## Stated exercise
Leave out any pictures and transcribe all other data below exactly.

## Dataset excerpt

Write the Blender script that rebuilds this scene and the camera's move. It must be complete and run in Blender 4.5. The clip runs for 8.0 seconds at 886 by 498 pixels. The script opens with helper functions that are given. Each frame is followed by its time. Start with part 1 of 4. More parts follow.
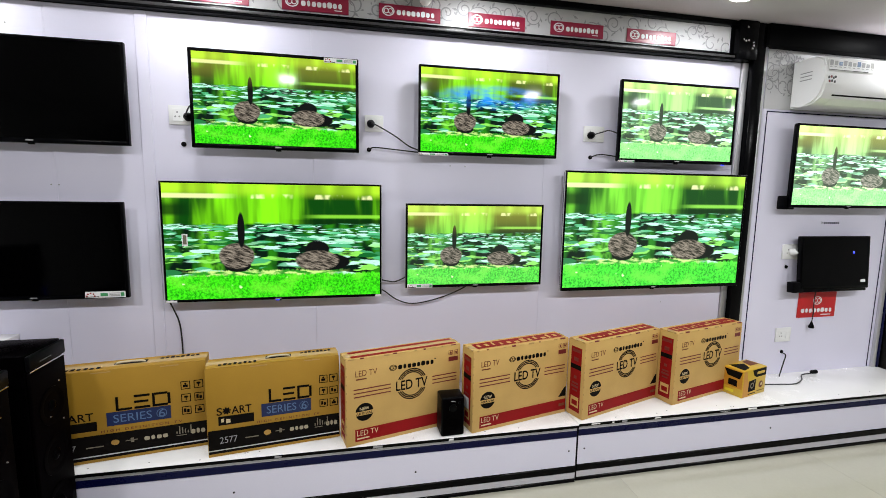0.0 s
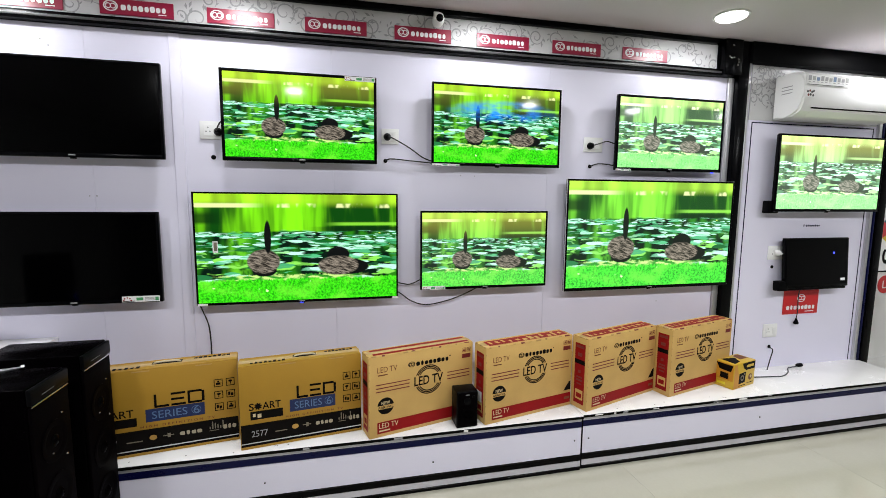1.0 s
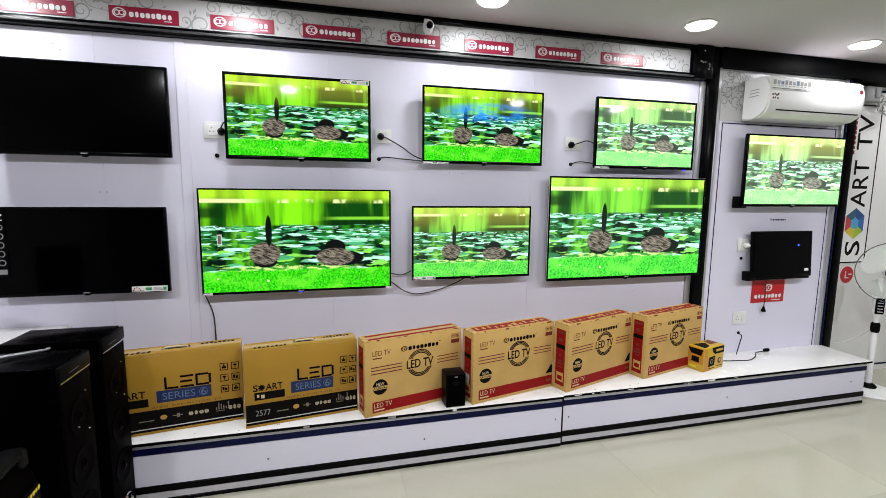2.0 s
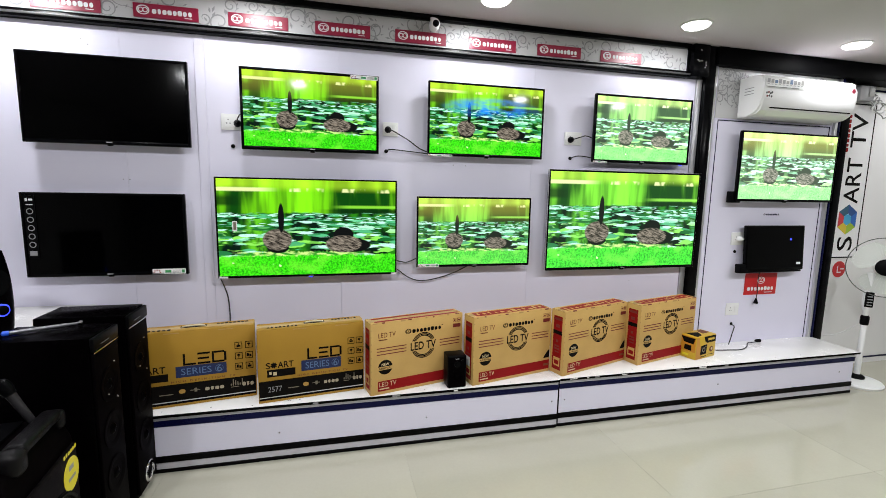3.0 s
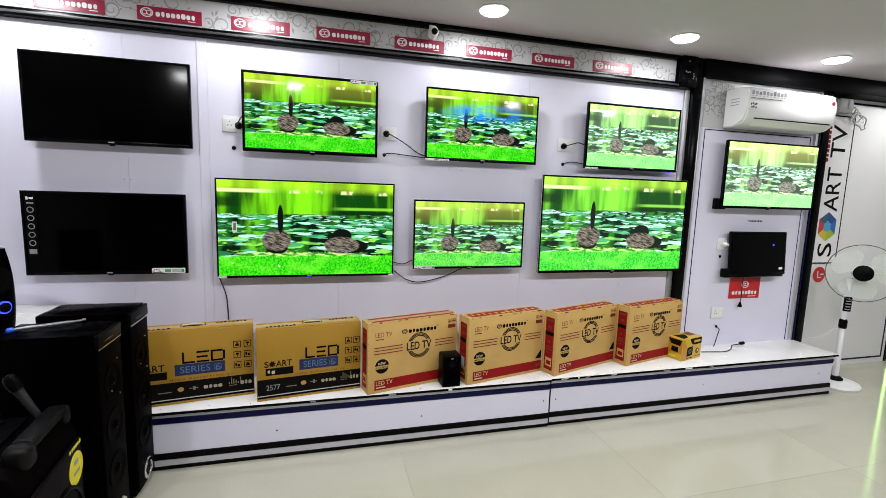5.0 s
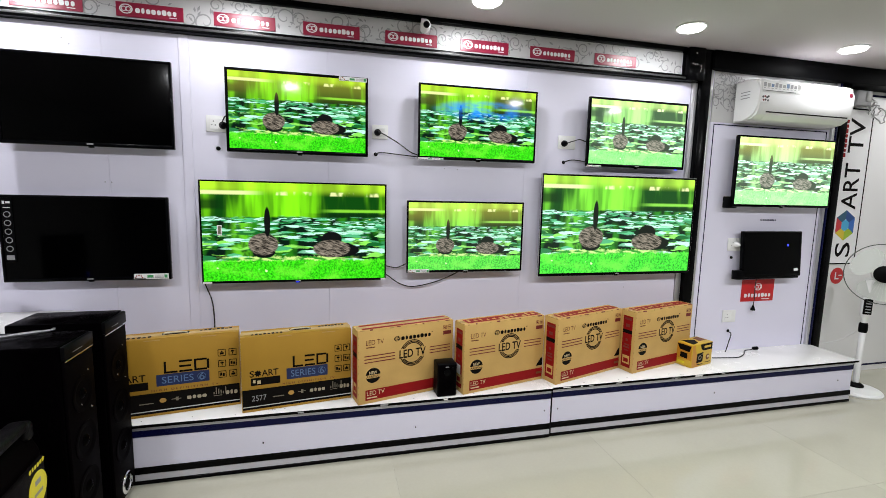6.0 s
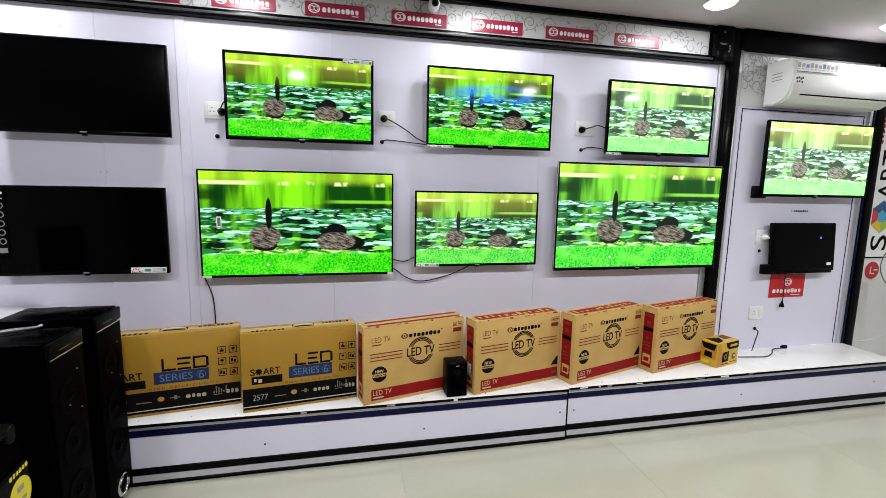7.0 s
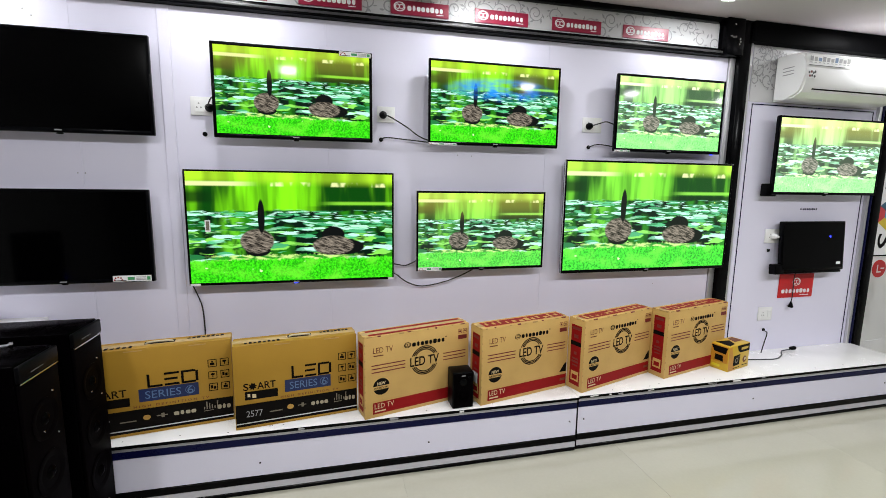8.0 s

## Solution for this task
Write the Blender script that rebuilds this scene and the camera's move. It must be complete and run in Blender 4.5. The clip runs for 8.0 seconds at 886 by 498 pixels. The script opens with helper functions that are given. Each frame is followed by its time. Start with part 1 of 4. More parts follow.
0.0 s
1.0 s
2.0 s
3.0 s
5.0 s
6.0 s
7.0 s
8.0 s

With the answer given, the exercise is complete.